> [AIM OF THE EXERCISE]: Can you output the material exactly as written, minus any pictures it holds?
#### DATA
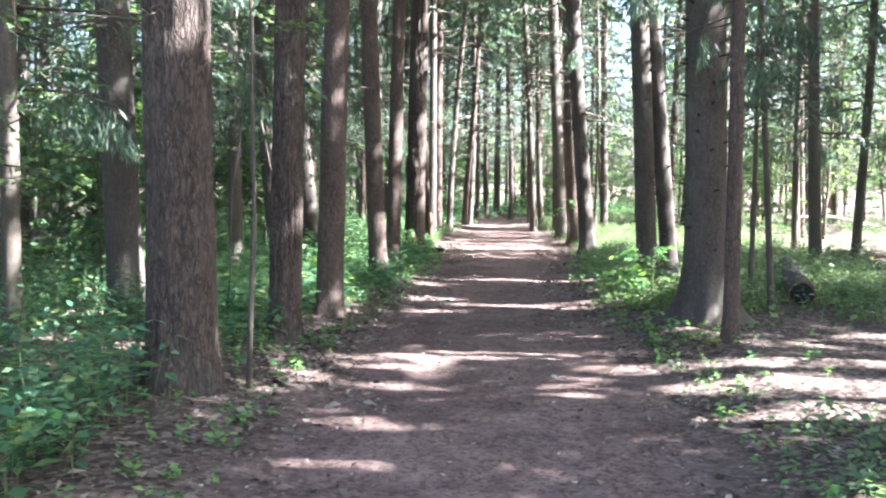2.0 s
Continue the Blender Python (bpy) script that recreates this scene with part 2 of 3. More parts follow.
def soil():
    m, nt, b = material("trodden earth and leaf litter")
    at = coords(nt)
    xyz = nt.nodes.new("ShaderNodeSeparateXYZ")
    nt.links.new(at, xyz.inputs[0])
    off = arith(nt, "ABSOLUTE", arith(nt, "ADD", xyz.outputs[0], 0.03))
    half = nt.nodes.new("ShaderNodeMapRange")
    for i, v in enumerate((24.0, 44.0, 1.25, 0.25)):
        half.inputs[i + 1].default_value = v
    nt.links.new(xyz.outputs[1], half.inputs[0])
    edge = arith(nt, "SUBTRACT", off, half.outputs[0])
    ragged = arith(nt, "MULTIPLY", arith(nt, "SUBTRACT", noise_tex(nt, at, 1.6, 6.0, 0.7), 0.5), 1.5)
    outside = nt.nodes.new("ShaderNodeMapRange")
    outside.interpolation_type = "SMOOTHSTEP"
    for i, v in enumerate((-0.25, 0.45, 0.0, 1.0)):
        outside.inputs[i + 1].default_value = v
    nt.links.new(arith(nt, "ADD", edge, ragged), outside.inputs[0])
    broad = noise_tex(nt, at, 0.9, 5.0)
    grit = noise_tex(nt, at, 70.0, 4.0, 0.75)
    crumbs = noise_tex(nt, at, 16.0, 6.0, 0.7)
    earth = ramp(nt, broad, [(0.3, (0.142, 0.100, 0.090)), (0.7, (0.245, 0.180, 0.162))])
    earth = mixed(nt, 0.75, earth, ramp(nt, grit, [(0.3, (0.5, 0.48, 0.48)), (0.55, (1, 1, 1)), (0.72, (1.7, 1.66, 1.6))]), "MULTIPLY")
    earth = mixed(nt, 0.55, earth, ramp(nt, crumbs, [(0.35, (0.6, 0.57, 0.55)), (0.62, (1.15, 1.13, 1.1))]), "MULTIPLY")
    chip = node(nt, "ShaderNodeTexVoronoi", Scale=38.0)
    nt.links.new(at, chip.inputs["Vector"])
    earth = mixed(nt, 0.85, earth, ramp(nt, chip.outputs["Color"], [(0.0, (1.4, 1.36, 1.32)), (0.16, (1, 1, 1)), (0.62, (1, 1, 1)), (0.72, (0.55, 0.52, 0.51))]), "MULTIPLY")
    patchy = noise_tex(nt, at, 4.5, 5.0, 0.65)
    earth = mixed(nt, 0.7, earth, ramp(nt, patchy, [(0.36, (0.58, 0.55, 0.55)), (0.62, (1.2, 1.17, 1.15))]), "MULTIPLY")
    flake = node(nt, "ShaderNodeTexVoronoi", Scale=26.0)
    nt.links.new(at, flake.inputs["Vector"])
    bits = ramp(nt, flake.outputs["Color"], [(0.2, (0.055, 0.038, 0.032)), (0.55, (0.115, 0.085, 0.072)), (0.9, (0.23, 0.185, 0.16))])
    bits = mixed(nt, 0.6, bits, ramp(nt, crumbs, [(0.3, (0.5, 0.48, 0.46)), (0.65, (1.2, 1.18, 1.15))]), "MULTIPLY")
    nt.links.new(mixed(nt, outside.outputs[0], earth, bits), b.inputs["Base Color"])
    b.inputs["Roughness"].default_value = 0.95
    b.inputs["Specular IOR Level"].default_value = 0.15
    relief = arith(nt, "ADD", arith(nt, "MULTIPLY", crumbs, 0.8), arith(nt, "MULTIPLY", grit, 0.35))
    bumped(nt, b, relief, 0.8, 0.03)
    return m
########
> [WRITTEN ANSWER]:
2.0 s
Continue the Blender Python (bpy) script that recreates this scene with part 2 of 3. More parts follow.
def soil():
    m, nt, b = material("trodden earth and leaf litter")
    at = coords(nt)
    xyz = nt.nodes.new("ShaderNodeSeparateXYZ")
    nt.links.new(at, xyz.inputs[0])
    off = arith(nt, "ABSOLUTE", arith(nt, "ADD", xyz.outputs[0], 0.03))
    half = nt.nodes.new("ShaderNodeMapRange")
    for i, v in enumerate((24.0, 44.0, 1.25, 0.25)):
        half.inputs[i + 1].default_value = v
    nt.links.new(xyz.outputs[1], half.inputs[0])
    edge = arith(nt, "SUBTRACT", off, half.outputs[0])
    ragged = arith(nt, "MULTIPLY", arith(nt, "SUBTRACT", noise_tex(nt, at, 1.6, 6.0, 0.7), 0.5), 1.5)
    outside = nt.nodes.new("ShaderNodeMapRange")
    outside.interpolation_type = "SMOOTHSTEP"
    for i, v in enumerate((-0.25, 0.45, 0.0, 1.0)):
        outside.inputs[i + 1].default_value = v
    nt.links.new(arith(nt, "ADD", edge, ragged), outside.inputs[0])
    broad = noise_tex(nt, at, 0.9, 5.0)
    grit = noise_tex(nt, at, 70.0, 4.0, 0.75)
    crumbs = noise_tex(nt, at, 16.0, 6.0, 0.7)
    earth = ramp(nt, broad, [(0.3, (0.142, 0.100, 0.090)), (0.7, (0.245, 0.180, 0.162))])
    earth = mixed(nt, 0.75, earth, ramp(nt, grit, [(0.3, (0.5, 0.48, 0.48)), (0.55, (1, 1, 1)), (0.72, (1.7, 1.66, 1.6))]), "MULTIPLY")
    earth = mixed(nt, 0.55, earth, ramp(nt, crumbs, [(0.35, (0.6, 0.57, 0.55)), (0.62, (1.15, 1.13, 1.1))]), "MULTIPLY")
    chip = node(nt, "ShaderNodeTexVoronoi", Scale=38.0)
    nt.links.new(at, chip.inputs["Vector"])
    earth = mixed(nt, 0.85, earth, ramp(nt, chip.outputs["Color"], [(0.0, (1.4, 1.36, 1.32)), (0.16, (1, 1, 1)), (0.62, (1, 1, 1)), (0.72, (0.55, 0.52, 0.51))]), "MULTIPLY")
    patchy = noise_tex(nt, at, 4.5, 5.0, 0.65)
    earth = mixed(nt, 0.7, earth, ramp(nt, patchy, [(0.36, (0.58, 0.55, 0.55)), (0.62, (1.2, 1.17, 1.15))]), "MULTIPLY")
    flake = node(nt, "ShaderNodeTexVoronoi", Scale=26.0)
    nt.links.new(at, flake.inputs["Vector"])
    bits = ramp(nt, flake.outputs["Color"], [(0.2, (0.055, 0.038, 0.032)), (0.55, (0.115, 0.085, 0.072)), (0.9, (0.23, 0.185, 0.16))])
    bits = mixed(nt, 0.6, bits, ramp(nt, crumbs, [(0.3, (0.5, 0.48, 0.46)), (0.65, (1.2, 1.18, 1.15))]), "MULTIPLY")
    nt.links.new(mixed(nt, outside.outputs[0], earth, bits), b.inputs["Base Color"])
    b.inputs["Roughness"].default_value = 0.95
    b.inputs["Specular IOR Level"].default_value = 0.15
    relief = arith(nt, "ADD", arith(nt, "MULTIPLY", crumbs, 0.8), arith(nt, "MULTIPLY", grit, 0.35))
    bumped(nt, b, relief, 0.8, 0.03)
    return m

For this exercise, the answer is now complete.